To the GP, if you think that your 5-second considered opinion is better than a fleet of talented folks, I'll wager that if you more time, did some research, you'd change your opinion. I hope you do.

Comment Re:Watch, Nerds! (Score 2) 102

Each time some nerd says "Let them censor I have a VPN" he forgets that the next step is to crackdown on VPNs. Technical defenses against political problems only give you a bit of time, but will eventually fail.

Even worse is when they compromise the VPN operators and then monitor your usage until you do something that makes them decide to crack down on you.

People erroneously think of VPNs as privacy protectors. They aren't, not unless you have very good reason to trust whoever is running the server. If you don't, then they're concentrators for likely subversive traffic and its origins.

Comment Re:The God-fearing and the Accountants (Score 1) 162

This is one case where the sky daddy freaks could be useful to stop an extremely dangerously stupid move "forward." Because we live in this world, in this time, if this goes forward, it will 100% be used to extend the lives of the ultra-rich, while the rest of us remain fodder for their machinations.

Meh.

It would undoubtedly be very expensive at first, and therefore only available to the very wealth (probably not ultra-wealthy -- even without automation, caring for such a clone wouldn't be a full-time job, so call it maybe $30k/year -- within the reach of the upper middle class). But competition would drive automation, and we already have most of the techniques required, having developed them to deal with coma patients and the like, but at lower cost because this case would be dealing with a fundamentally healthy body. My guess based on some napkin math is that cost could be driven down as low as $10k per year. Maybe lower.

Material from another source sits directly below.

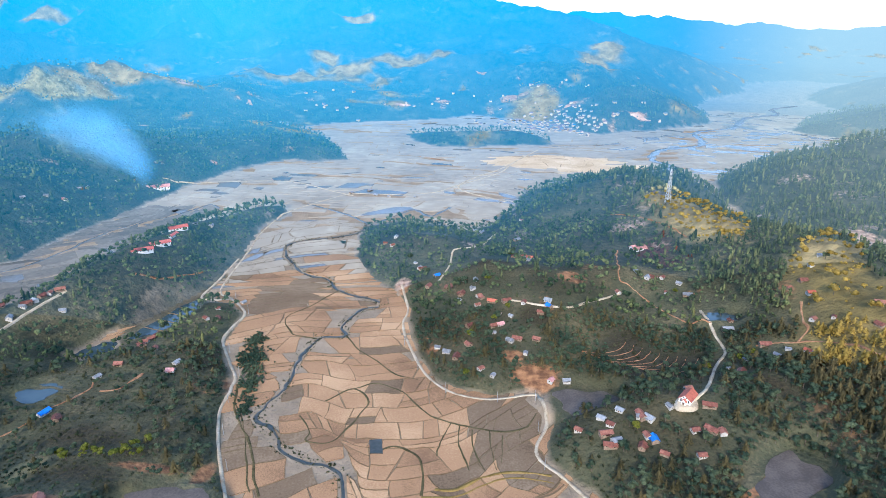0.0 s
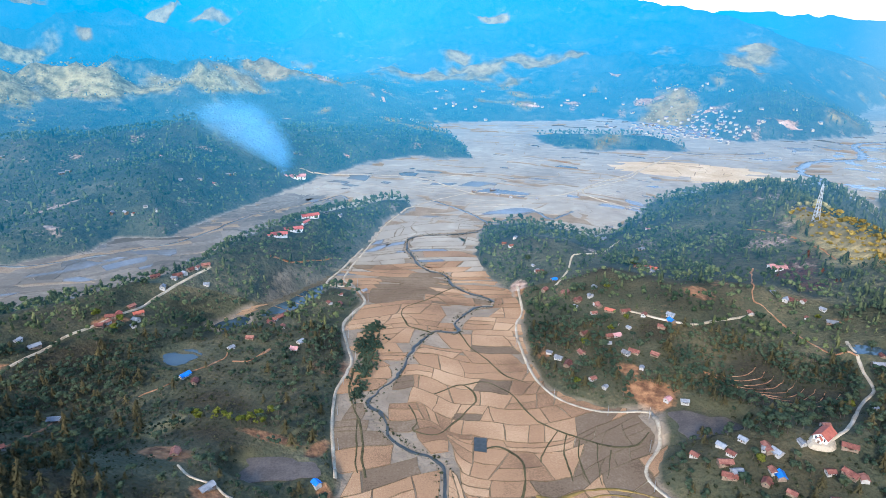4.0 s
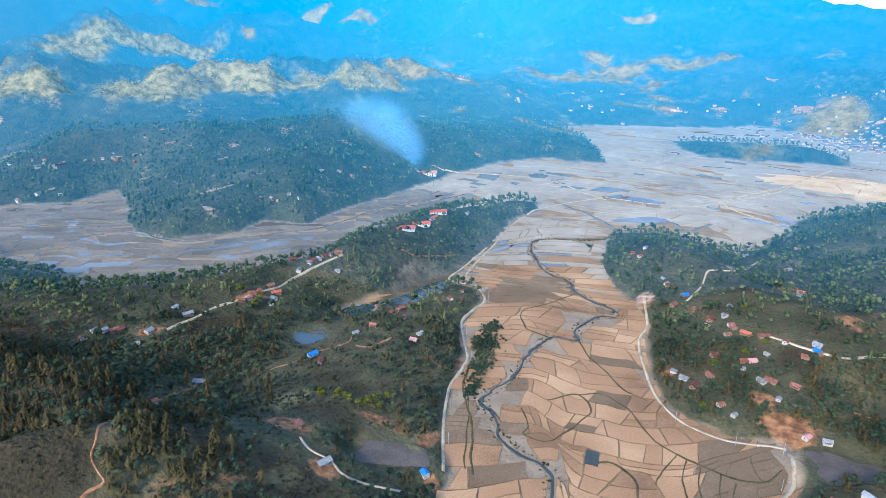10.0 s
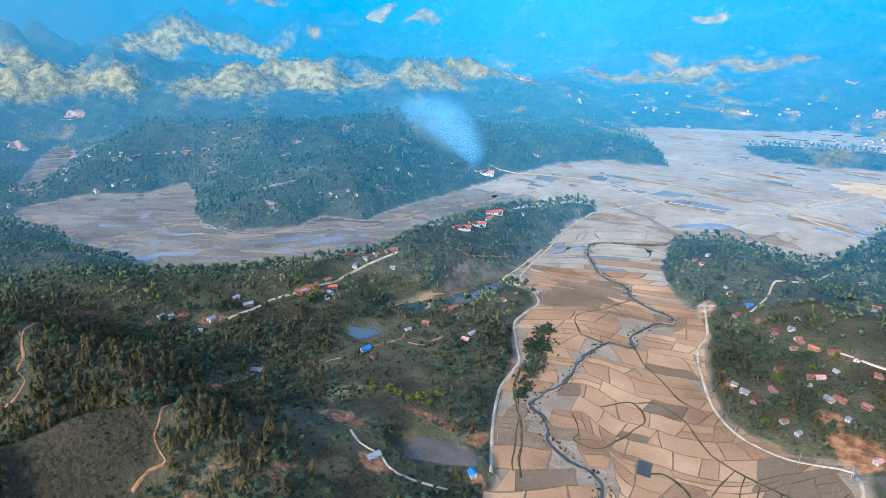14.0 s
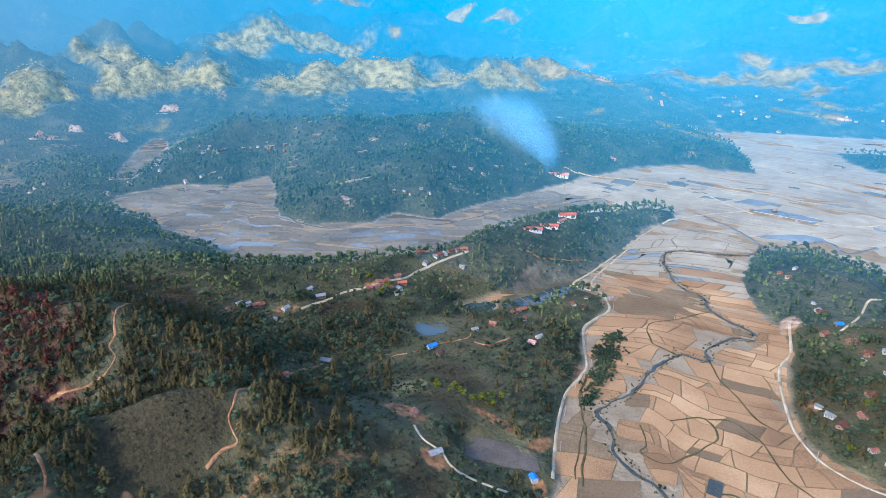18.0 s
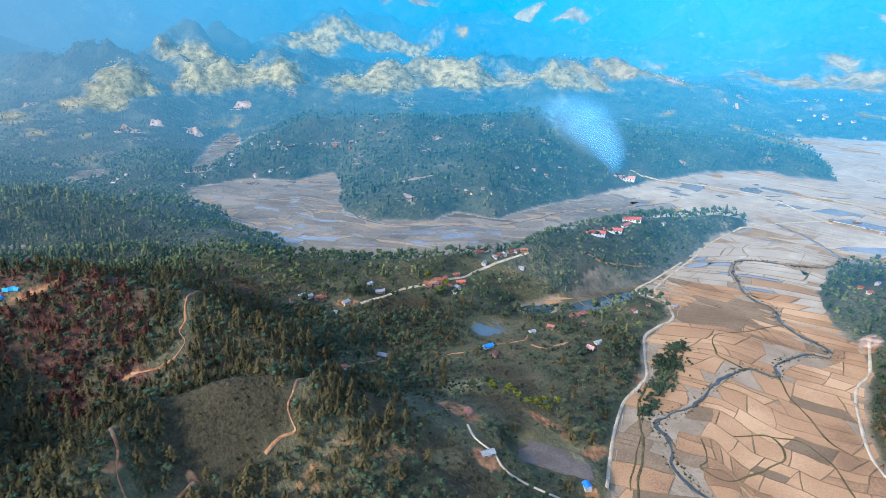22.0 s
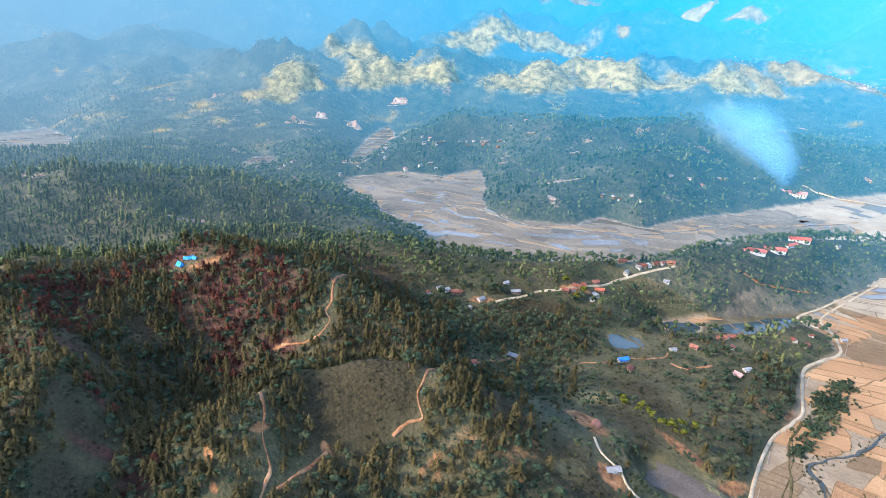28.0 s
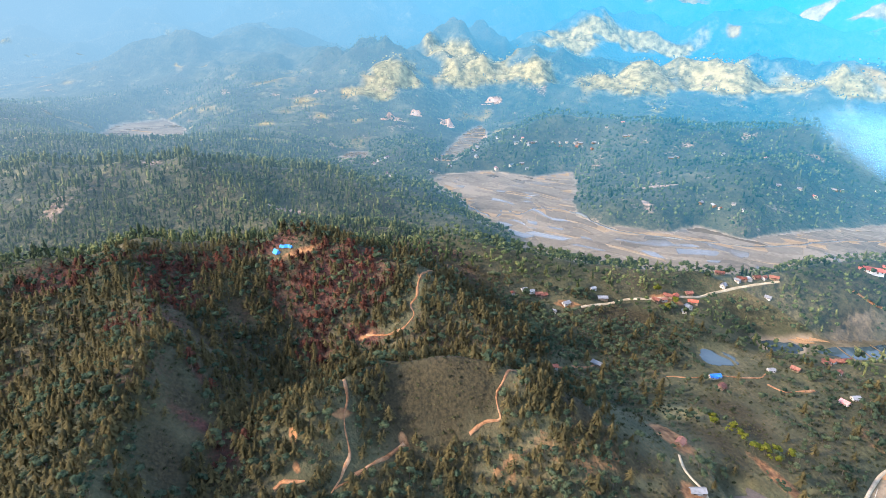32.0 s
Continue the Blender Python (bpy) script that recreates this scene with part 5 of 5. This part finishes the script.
        tagged(link_mesh("water" if wet else "mud_field", v, f, WATER if wet else MUD), "still fish pond that mirrors the sky" if wet else "dark wet mud of an emptied paddy", "pond" if wet else "field", kind="structure")


    v, f = slab(np.array([(-47, 326), (-39, 327), (-37, 313), (-45, 313)], float), 0.62, 0.6)
    tagged(link_mesh("water", v, f, RIVER), "small dark square pond among the paddies", "pond", kind="structure")


pools()


QUARRIES = [(-1340, 506, 71, 36), (-1365, 582, 38, 43), (-1325, 641, 51, 40), (-1456, 850, 71, 45), (-1211, 684, 18, 21), (-1634, 414, 25, 26), (-683, 1653, 60, 14), (-874, 1518, 29, 20), (-506, 1640, 22, 40), (-109, 1779, 65, 24), (481, 1559, 72, 28), (333, 1671, 31, 20)]


def quarry_faces():
    """Steep dug faces of pale clay at the foot of the hills: ragged walls, sized and turned to fit the camera's view,
    that lean back from it.
    """
    rng = random.Random(91)
    for n, (x, y, wide, high) in enumerate(QUARRIES):
        z = float(land_height(np.array([x]), np.array([y]))[0])
        out = Vector((x, y, 0)).normalized()
        side = Vector((-out.y, out.x, 0))
        i, j = np.meshgrid(np.arange(19), np.arange(9), indexing="ij")
        u, v = i / 9 - 1, j / 8
        crown = np.clip(1 - np.abs(u) ** 3, 0.08, 1) * (0.62 + 0.3 * fbm(u * 1.6 + 7 * n, 0 * u, 1, 15, 2))
        lift = 0.75 * v * high * crown
        deep = 0.75 * lift + 0.12 * wide * u * u + 0.10 * wide * fbm(u * 3 + 5 * n, v * 1.2, 1, 19, 3)
        over = 0.5 * wide * u * (1 - 0.25 * v) + 0.05 * wide * fbm(u * 2, v * 3 + n, 1, 25, 2)
        p = np.stack([x + over * side.x + deep * out.x, y + over * side.y + deep * out.y, z - 3 + lift], -1).reshape(-1, 3)
        a, b = np.meshgrid(np.arange(18), np.arange(8), indexing="ij")
        face = np.stack([a * 9 + b, (a + 1) * 9 + b, (a + 1) * 9 + b + 1, a * 9 + b + 1], -1).reshape(-1, 4)
        thing = tagged(new("quarry_face"), "steep dug face of pale salmon clay at the hill's foot", "quarry", "clay quarries")
        link_mesh("clay_wall", p, face, CLAY, thing)
        a, low = np.arange(18), p.reshape(19, 9, 3)[:, 0]
        apron = np.stack([low + [0, 0, 0.5], low - np.array([out.x, out.y, 0]) * 0.12 * wide - [0, 0, 1]], 1).reshape(-1, 3)
        link_mesh("spoil_apron", apron, np.stack([2 * a, 2 * a + 1, 2 * a + 3, 2 * a + 2], -1), CLAY, thing)


quarry_faces()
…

$10k per year is expensive, sure, but having an immunologically-perfect organ donor could absolutely be worth it for someone making as little as $200k per year.

If the cost could be driven down to $5k per year... then it's in the range where most middle-class Americans could afford it, even if it meant that they'd have to cut back a little somewhere else; maybe drive an older car rather than leasing a new one, or similar.